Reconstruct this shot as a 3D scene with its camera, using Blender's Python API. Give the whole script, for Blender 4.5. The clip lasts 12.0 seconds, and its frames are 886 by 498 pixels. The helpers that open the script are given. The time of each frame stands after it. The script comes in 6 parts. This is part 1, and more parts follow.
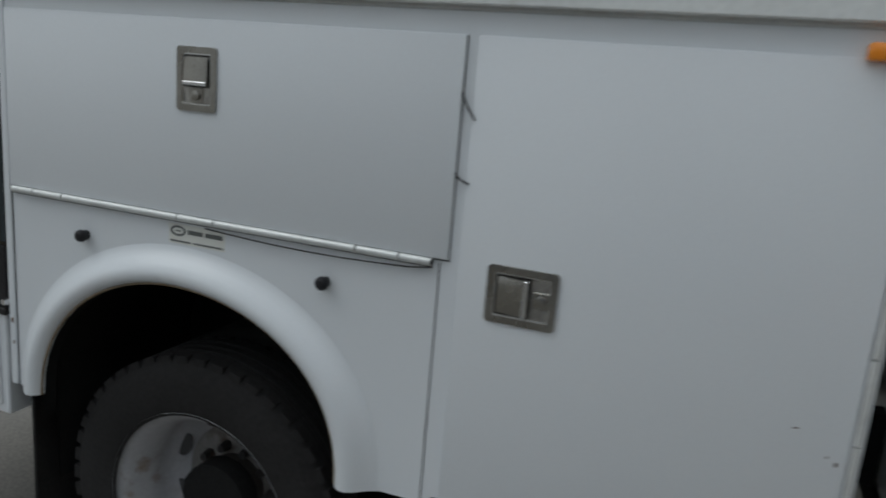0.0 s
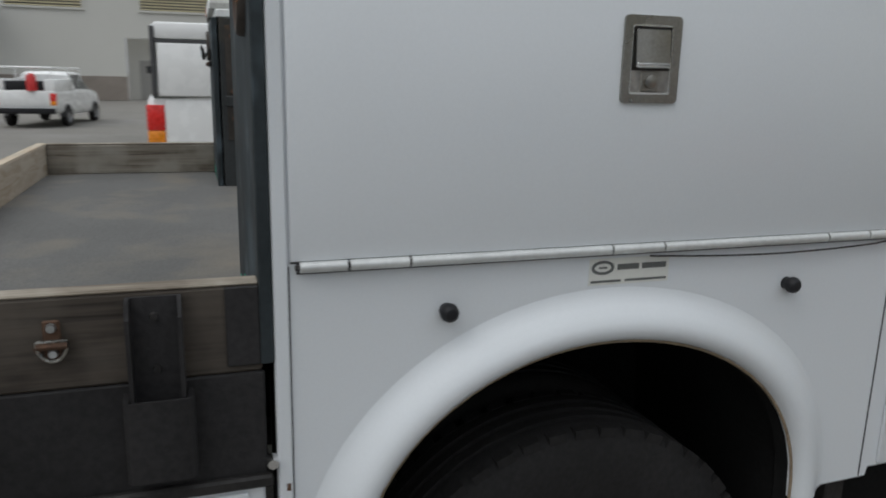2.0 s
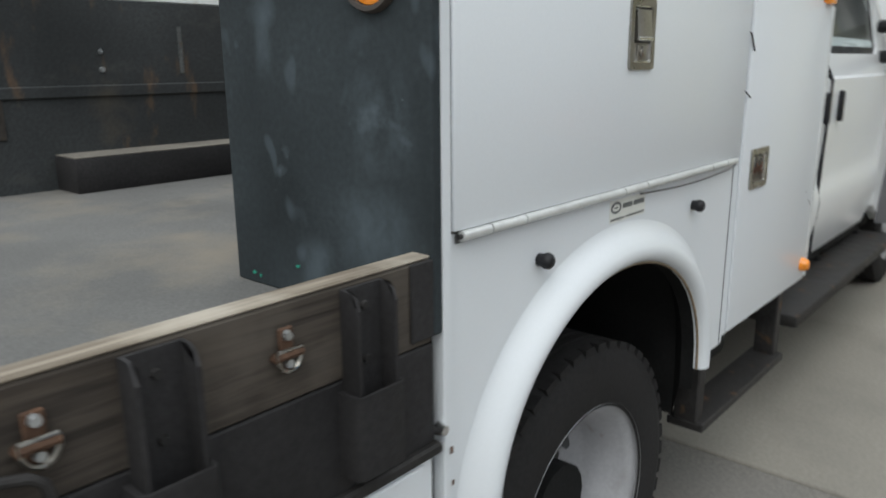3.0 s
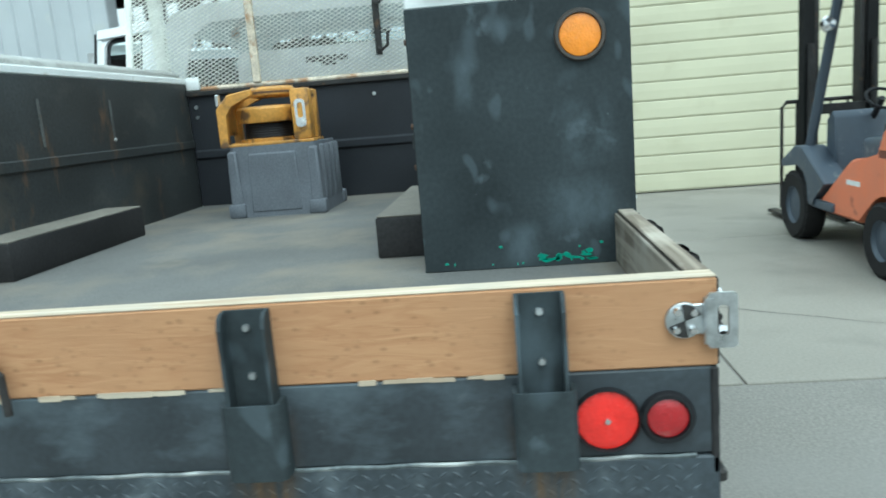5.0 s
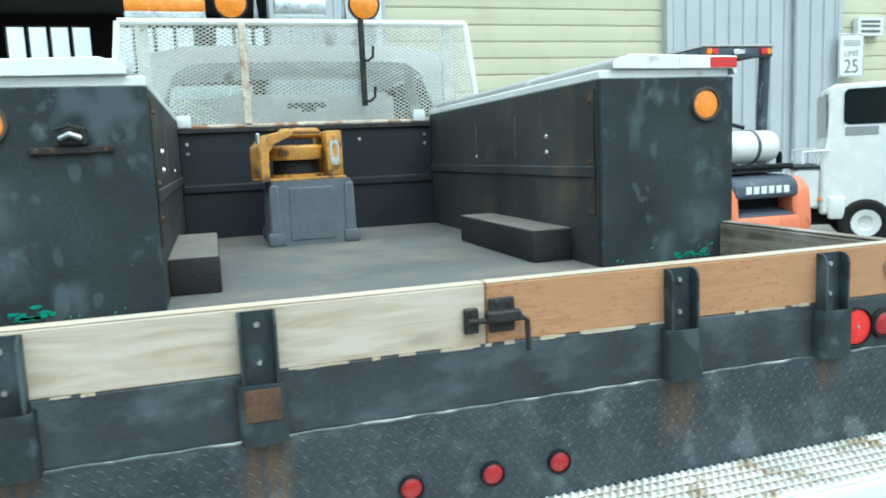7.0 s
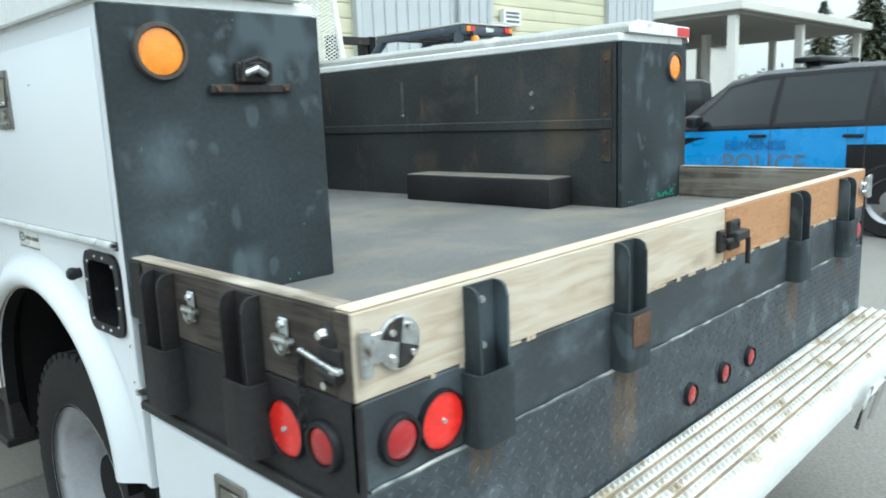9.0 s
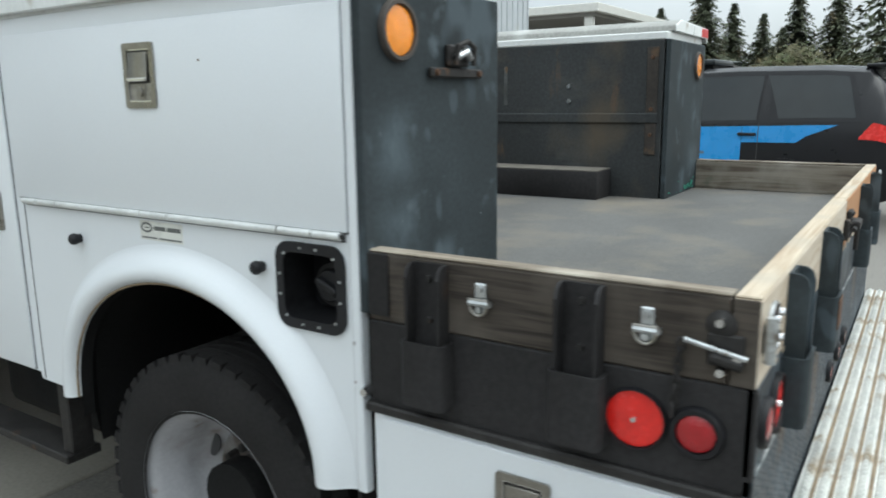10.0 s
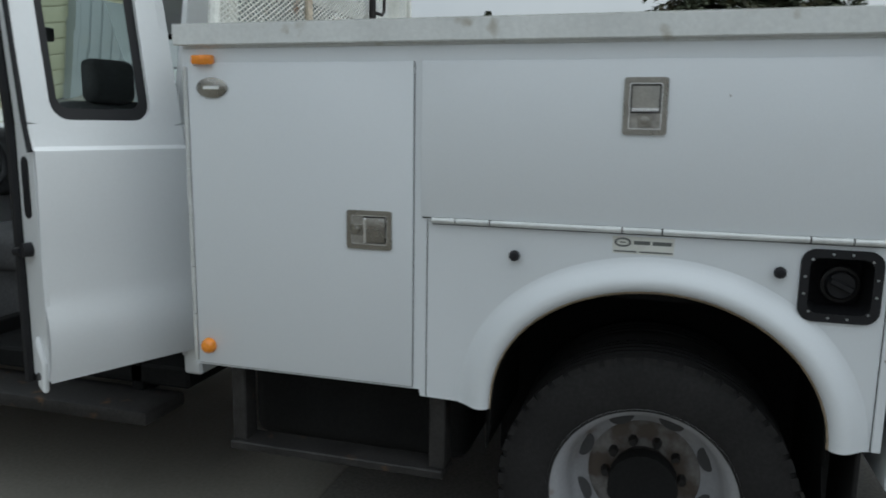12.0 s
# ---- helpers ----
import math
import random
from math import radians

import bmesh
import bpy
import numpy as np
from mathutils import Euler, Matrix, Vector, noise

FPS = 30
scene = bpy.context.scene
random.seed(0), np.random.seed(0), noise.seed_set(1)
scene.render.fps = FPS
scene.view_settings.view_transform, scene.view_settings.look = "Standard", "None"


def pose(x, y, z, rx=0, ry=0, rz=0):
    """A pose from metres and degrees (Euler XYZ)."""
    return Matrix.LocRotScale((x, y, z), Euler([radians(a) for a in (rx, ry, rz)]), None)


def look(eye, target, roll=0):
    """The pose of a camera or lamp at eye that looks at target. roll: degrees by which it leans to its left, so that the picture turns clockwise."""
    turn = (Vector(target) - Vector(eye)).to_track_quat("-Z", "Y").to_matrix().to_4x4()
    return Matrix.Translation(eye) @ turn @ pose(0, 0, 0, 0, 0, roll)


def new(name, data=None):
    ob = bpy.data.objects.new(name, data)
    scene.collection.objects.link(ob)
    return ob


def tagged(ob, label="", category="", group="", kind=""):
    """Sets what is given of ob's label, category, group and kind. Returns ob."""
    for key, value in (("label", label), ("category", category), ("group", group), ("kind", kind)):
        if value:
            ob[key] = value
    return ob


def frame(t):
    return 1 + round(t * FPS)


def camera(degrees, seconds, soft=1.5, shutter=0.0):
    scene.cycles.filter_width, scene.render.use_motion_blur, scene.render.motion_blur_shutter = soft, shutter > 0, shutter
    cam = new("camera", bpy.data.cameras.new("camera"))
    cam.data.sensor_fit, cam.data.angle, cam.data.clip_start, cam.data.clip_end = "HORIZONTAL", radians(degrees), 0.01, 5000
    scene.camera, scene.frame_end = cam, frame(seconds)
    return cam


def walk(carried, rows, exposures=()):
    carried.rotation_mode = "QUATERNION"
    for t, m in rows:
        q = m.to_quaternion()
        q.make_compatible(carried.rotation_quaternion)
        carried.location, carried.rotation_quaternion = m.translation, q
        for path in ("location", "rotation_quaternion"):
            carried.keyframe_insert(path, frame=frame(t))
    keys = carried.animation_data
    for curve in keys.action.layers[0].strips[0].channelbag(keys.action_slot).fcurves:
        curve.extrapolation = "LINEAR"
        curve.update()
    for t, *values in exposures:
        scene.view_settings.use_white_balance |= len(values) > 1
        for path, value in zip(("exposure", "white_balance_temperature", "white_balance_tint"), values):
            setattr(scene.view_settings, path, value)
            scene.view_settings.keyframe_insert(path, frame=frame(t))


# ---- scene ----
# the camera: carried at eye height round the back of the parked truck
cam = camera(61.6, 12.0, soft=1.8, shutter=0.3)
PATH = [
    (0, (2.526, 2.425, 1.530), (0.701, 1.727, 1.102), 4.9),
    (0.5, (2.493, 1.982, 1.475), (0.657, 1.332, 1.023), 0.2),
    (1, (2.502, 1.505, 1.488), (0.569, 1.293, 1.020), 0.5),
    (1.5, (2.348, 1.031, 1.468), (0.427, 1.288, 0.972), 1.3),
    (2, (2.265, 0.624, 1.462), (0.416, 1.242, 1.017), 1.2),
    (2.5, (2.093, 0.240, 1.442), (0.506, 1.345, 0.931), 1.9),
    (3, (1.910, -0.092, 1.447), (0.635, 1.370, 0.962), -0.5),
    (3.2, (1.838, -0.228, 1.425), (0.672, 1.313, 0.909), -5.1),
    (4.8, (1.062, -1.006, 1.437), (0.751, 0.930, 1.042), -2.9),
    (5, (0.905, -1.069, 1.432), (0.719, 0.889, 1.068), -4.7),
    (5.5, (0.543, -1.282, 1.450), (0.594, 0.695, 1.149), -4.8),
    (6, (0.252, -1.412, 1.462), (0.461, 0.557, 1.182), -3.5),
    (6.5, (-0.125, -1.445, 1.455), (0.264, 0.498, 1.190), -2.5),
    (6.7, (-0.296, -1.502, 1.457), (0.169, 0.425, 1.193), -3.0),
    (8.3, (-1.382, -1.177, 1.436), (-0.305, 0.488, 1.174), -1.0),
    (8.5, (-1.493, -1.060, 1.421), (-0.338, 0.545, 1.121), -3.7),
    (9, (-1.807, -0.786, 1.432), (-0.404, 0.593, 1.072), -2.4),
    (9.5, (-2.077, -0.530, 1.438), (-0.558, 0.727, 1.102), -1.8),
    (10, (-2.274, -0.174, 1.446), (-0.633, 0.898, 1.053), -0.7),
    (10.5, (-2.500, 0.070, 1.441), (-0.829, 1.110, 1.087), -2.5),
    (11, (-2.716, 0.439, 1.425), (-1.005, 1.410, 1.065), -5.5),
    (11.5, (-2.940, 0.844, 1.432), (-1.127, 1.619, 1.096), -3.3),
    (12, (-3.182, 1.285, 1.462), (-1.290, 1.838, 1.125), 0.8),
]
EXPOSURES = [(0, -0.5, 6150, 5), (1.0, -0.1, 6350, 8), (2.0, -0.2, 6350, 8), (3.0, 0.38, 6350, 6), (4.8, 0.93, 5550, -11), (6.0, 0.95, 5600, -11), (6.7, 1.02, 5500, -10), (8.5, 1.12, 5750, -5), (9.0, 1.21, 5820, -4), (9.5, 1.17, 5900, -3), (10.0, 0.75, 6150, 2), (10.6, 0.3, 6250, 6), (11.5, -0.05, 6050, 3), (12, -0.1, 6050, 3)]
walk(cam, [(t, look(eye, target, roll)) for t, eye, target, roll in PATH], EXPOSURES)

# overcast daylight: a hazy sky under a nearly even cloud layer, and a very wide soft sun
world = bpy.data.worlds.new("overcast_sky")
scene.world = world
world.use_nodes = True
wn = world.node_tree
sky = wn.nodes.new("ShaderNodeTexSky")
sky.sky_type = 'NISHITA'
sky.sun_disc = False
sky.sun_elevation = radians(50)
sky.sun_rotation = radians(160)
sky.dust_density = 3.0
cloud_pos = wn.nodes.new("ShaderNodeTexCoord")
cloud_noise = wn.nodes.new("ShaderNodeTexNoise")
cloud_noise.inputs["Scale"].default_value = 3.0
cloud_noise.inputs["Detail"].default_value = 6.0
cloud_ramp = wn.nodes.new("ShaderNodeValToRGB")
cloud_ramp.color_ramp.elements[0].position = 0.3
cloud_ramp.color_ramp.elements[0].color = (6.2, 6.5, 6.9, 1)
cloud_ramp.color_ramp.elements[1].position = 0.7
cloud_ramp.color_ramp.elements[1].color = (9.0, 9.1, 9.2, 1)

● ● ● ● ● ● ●

PROBLEM STATEMENT:
Every line is to be duplicated exactly, though pictures stay out.

RESPONSE TO THE EXERCISE:
Reconstruct this shot as a 3D scene with its camera, using Blender's Python API. Give the whole script, for Blender 4.5. The clip lasts 12.0 seconds, and its frames are 886 by 498 pixels. The helpers that open the script are given. The time of each frame stands after it. The script comes in 6 parts. This is part 1, and more parts follow.
0.0 s
2.0 s
3.0 s
5.0 s
7.0 s
9.0 s
10.0 s
12.0 s
# ---- helpers ----
import math
import random
from math import radians

import bmesh
import bpy
import numpy as np
from mathutils import Euler, Matrix, Vector, noise

FPS = 30
scene = bpy.context.scene
random.seed(0), np.random.seed(0), noise.seed_set(1)
scene.render.fps = FPS
scene.view_settings.view_transform, scene.view_settings.look = "Standard", "None"


def pose(x, y, z, rx=0, ry=0, rz=0):
    """A pose from metres and degrees (Euler XYZ)."""
    return Matrix.LocRotScale((x, y, z), Euler([radians(a) for a in (rx, ry, rz)]), None)


def look(eye, target, roll=0):
    """The pose of a camera or lamp at eye that looks at target. roll: degrees by which it leans to its left, so that the picture turns clockwise."""
    turn = (Vector(target) - Vector(eye)).to_track_quat("-Z", "Y").to_matrix().to_4x4()
    return Matrix.Translation(eye) @ turn @ pose(0, 0, 0, 0, 0, roll)


def new(name, data=None):
    ob = bpy.data.objects.new(name, data)
    scene.collection.objects.link(ob)
    return ob


def tagged(ob, label="", category="", group="", kind=""):
    """Sets what is given of ob's label, category, group and kind. Returns ob."""
    for key, value in (("label", label), ("category", category), ("group", group), ("kind", kind)):
        if value:
            ob[key] = value
    return ob


def frame(t):
    return 1 + round(t * FPS)


def camera(degrees, seconds, soft=1.5, shutter=0.0):
    scene.cycles.filter_width, scene.render.use_motion_blur, scene.render.motion_blur_shutter = soft, shutter > 0, shutter
    cam = new("camera", bpy.data.cameras.new("camera"))
    cam.data.sensor_fit, cam.data.angle, cam.data.clip_start, cam.data.clip_end = "HORIZONTAL", radians(degrees), 0.01, 5000
    scene.camera, scene.frame_end = cam, frame(seconds)
    return cam


def walk(carried, rows, exposures=()):
    carried.rotation_mode = "QUATERNION"
    for t, m in rows:
        q = m.to_quaternion()
        q.make_compatible(carried.rotation_quaternion)
        carried.location, carried.rotation_quaternion = m.translation, q
        for path in ("location", "rotation_quaternion"):
            carried.keyframe_insert(path, frame=frame(t))
    keys = carried.animation_data
    for curve in keys.action.layers[0].strips[0].channelbag(keys.action_slot).fcurves:
        curve.extrapolation = "LINEAR"
        curve.update()
    for t, *values in exposures:
        scene.view_settings.use_white_balance |= len(values) > 1
        for path, value in zip(("exposure", "white_balance_temperature", "white_balance_tint"), values):
            setattr(scene.view_settings, path, value)
            scene.view_settings.keyframe_insert(path, frame=frame(t))


# ---- scene ----
# the camera: carried at eye height round the back of the parked truck
cam = camera(61.6, 12.0, soft=1.8, shutter=0.3)
PATH = [
    (0, (2.526, 2.425, 1.530), (0.701, 1.727, 1.102), 4.9),
    (0.5, (2.493, 1.982, 1.475), (0.657, 1.332, 1.023), 0.2),
    (1, (2.502, 1.505, 1.488), (0.569, 1.293, 1.020), 0.5),
    (1.5, (2.348, 1.031, 1.468), (0.427, 1.288, 0.972), 1.3),
    (2, (2.265, 0.624, 1.462), (0.416, 1.242, 1.017), 1.2),
    (2.5, (2.093, 0.240, 1.442), (0.506, 1.345, 0.931), 1.9),
    (3, (1.910, -0.092, 1.447), (0.635, 1.370, 0.962), -0.5),
    (3.2, (1.838, -0.228, 1.425), (0.672, 1.313, 0.909), -5.1),
    (4.8, (1.062, -1.006, 1.437), (0.751, 0.930, 1.042), -2.9),
    (5, (0.905, -1.069, 1.432), (0.719, 0.889, 1.068), -4.7),
    (5.5, (0.543, -1.282, 1.450), (0.594, 0.695, 1.149), -4.8),
    (6, (0.252, -1.412, 1.462), (0.461, 0.557, 1.182), -3.5),
    (6.5, (-0.125, -1.445, 1.455), (0.264, 0.498, 1.190), -2.5),
    (6.7, (-0.296, -1.502, 1.457), (0.169, 0.425, 1.193), -3.0),
    (8.3, (-1.382, -1.177, 1.436), (-0.305, 0.488, 1.174), -1.0),
    (8.5, (-1.493, -1.060, 1.421), (-0.338, 0.545, 1.121), -3.7),
    (9, (-1.807, -0.786, 1.432), (-0.404, 0.593, 1.072), -2.4),
    (9.5, (-2.077, -0.530, 1.438), (-0.558, 0.727, 1.102), -1.8),
    (10, (-2.274, -0.174, 1.446), (-0.633, 0.898, 1.053), -0.7),
    (10.5, (-2.500, 0.070, 1.441), (-0.829, 1.110, 1.087), -2.5),
    (11, (-2.716, 0.439, 1.425), (-1.005, 1.410, 1.065), -5.5),
    (11.5, (-2.940, 0.844, 1.432), (-1.127, 1.619, 1.096), -3.3),
    (12, (-3.182, 1.285, 1.462), (-1.290, 1.838, 1.125), 0.8),
]
EXPOSURES = [(0, -0.5, 6150, 5), (1.0, -0.1, 6350, 8), (2.0, -0.2, 6350, 8), (3.0, 0.38, 6350, 6), (4.8, 0.93, 5550, -11), (6.0, 0.95, 5600, -11), (6.7, 1.02, 5500, -10), (8.5, 1.12, 5750, -5), (9.0, 1.21, 5820, -4), (9.5, 1.17, 5900, -3), (10.0, 0.75, 6150, 2), (10.6, 0.3, 6250, 6), (11.5, -0.05, 6050, 3), (12, -0.1, 6050, 3)]
walk(cam, [(t, look(eye, target, roll)) for t, eye, target, roll in PATH], EXPOSURES)

# overcast daylight: a hazy sky under a nearly even cloud layer, and a very wide soft sun
world = bpy.data.worlds.new("overcast_sky")
scene.world = world
world.use_nodes = True
wn = world.node_tree
sky = wn.nodes.new("ShaderNodeTexSky")
sky.sky_type = 'NISHITA'
sky.sun_disc = False
sky.sun_elevation = radians(50)
sky.sun_rotation = radians(160)
sky.dust_density = 3.0
cloud_pos = wn.nodes.new("ShaderNodeTexCoord")
cloud_noise = wn.nodes.new("ShaderNodeTexNoise")
cloud_noise.inputs["Scale"].default_value = 3.0
cloud_noise.inputs["Detail"].default_value = 6.0
cloud_ramp = wn.nodes.new("ShaderNodeValToRGB")
cloud_ramp.color_ramp.elements[0].position = 0.3
cloud_ramp.color_ramp.elements[0].color = (6.2, 6.5, 6.9, 1)
cloud_ramp.color_ramp.elements[1].position = 0.7
cloud_ramp.color_ramp.elements[1].color = (9.0, 9.1, 9.2, 1)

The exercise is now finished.